TASK:
Count only the lines of the records that hold "part", then give the number without any other words.

DATASET RECORDS:

-------

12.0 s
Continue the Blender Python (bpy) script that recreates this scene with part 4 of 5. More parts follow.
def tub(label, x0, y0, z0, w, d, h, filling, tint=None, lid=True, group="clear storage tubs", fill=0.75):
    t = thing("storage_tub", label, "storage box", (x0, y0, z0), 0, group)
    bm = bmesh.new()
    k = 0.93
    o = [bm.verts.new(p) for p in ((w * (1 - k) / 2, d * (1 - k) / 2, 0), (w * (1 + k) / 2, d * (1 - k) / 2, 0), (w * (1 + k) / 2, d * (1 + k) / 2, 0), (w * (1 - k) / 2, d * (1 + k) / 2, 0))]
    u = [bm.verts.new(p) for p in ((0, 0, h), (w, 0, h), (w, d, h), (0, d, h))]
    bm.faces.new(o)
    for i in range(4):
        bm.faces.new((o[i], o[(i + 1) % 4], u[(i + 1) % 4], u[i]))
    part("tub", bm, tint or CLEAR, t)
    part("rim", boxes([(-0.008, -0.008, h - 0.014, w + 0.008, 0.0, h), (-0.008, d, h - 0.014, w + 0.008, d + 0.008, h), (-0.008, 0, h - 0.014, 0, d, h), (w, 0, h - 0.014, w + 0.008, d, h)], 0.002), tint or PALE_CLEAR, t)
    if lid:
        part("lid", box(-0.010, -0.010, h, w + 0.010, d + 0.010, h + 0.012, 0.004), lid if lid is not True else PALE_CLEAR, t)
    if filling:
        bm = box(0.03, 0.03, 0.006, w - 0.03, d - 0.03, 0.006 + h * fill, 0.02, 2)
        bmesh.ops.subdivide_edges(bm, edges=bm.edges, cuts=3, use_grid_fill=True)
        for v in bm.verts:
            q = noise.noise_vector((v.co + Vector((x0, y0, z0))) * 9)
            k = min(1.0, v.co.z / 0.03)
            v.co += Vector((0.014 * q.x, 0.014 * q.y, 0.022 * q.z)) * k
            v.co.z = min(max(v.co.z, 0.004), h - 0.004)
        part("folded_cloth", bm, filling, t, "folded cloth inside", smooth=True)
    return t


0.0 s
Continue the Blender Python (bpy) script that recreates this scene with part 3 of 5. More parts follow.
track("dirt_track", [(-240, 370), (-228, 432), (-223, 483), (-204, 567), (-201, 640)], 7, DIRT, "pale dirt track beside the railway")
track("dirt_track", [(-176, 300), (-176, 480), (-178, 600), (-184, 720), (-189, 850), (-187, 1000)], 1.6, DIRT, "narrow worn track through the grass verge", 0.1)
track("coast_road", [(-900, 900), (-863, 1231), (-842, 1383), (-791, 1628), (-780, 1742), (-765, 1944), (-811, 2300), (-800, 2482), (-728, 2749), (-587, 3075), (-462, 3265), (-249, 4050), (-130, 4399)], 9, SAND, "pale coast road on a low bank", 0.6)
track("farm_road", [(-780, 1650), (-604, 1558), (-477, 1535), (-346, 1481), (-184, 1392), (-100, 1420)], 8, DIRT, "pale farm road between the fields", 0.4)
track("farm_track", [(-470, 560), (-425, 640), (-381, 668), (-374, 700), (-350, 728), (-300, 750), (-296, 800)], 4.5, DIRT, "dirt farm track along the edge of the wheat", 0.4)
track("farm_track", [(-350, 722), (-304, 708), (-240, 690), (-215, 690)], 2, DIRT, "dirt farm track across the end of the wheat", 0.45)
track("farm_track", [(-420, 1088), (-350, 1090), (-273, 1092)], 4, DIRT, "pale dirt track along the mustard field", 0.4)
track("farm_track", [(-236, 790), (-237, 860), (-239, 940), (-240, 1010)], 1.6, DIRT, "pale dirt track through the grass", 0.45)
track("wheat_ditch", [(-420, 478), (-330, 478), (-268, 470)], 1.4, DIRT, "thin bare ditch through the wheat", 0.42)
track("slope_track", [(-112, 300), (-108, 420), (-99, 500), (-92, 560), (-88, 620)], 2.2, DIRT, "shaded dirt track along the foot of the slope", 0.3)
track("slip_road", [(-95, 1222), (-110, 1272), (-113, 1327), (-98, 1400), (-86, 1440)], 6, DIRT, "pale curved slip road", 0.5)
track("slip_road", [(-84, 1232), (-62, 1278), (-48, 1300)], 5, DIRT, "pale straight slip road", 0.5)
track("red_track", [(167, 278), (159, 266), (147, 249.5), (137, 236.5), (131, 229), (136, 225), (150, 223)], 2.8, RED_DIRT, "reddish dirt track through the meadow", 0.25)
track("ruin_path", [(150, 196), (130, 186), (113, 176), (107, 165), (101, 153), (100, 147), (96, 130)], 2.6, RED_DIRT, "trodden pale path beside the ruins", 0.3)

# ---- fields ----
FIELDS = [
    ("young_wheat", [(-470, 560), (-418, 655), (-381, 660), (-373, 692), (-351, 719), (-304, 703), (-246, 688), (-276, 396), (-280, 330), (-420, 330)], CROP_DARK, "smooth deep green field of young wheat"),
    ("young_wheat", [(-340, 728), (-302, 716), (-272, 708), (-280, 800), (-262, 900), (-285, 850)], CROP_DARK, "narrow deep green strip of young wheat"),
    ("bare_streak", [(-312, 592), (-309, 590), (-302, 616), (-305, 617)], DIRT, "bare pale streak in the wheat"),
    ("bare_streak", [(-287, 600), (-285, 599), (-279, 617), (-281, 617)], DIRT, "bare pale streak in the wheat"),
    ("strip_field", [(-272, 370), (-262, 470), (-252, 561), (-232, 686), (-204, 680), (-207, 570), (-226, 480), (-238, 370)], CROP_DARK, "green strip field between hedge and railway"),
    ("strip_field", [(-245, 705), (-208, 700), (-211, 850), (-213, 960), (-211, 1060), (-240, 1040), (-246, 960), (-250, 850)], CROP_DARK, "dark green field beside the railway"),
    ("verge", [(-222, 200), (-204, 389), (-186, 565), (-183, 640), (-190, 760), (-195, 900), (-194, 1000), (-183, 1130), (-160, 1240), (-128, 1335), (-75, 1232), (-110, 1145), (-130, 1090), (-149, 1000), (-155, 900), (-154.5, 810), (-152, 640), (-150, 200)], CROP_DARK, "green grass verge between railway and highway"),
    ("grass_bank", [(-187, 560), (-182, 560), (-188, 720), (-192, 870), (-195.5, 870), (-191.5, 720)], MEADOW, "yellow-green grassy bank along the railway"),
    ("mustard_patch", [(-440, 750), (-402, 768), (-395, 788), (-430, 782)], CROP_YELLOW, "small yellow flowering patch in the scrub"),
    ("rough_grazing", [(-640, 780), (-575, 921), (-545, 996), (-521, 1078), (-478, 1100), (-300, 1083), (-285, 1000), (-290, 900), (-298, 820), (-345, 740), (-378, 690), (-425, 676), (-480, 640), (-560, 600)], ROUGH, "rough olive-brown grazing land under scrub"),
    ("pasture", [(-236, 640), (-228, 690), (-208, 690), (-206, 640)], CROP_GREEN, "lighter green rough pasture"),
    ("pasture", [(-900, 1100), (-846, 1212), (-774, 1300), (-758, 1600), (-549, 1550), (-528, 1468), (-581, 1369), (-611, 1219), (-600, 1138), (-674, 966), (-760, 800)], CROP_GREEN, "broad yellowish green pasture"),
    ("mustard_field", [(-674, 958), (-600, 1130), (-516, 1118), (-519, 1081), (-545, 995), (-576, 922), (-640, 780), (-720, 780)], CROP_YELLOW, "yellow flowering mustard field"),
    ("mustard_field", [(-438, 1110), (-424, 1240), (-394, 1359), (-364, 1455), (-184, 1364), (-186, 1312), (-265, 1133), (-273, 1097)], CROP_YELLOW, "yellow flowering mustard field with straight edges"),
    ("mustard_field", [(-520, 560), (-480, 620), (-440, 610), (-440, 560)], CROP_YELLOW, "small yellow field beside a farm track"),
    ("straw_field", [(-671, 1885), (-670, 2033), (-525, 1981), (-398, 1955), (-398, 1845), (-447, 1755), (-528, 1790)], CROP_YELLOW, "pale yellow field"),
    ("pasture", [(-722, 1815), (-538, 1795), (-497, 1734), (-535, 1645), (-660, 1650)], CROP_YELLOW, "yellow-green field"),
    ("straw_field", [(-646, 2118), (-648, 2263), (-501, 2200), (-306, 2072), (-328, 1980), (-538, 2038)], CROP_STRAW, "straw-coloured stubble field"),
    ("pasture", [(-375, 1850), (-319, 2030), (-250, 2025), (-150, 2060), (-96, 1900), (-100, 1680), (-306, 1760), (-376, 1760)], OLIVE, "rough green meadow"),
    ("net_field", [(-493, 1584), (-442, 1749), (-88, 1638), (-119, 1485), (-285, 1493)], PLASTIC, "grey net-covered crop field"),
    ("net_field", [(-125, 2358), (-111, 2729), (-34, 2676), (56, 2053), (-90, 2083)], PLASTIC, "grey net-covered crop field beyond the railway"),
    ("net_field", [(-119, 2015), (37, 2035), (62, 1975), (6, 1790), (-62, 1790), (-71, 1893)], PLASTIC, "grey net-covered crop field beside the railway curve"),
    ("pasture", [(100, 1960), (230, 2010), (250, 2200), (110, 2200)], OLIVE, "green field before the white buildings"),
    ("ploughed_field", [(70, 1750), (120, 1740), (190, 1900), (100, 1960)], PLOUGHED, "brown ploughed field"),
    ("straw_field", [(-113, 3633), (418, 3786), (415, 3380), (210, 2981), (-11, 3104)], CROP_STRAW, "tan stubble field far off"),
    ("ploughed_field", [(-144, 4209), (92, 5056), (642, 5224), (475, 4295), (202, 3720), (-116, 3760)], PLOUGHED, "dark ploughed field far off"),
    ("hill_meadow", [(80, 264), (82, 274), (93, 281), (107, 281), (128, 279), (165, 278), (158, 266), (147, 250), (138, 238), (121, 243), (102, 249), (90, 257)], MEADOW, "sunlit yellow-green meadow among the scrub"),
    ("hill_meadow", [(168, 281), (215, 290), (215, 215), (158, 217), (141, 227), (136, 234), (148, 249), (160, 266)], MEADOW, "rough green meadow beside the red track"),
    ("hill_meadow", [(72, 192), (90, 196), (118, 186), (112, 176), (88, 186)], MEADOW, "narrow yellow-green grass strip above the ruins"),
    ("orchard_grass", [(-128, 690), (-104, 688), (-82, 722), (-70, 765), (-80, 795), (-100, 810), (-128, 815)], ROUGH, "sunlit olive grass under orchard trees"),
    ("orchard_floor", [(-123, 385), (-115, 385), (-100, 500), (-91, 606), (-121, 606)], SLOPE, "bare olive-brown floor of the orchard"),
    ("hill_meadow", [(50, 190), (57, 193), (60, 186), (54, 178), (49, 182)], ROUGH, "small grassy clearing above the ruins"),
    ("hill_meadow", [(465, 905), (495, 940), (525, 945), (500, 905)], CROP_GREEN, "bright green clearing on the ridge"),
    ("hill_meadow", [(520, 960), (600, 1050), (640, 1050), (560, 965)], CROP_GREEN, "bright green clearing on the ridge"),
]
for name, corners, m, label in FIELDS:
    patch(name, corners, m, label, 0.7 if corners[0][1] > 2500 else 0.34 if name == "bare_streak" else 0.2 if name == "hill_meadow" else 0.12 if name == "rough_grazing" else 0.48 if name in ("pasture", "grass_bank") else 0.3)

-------

RESULT BELOW:
6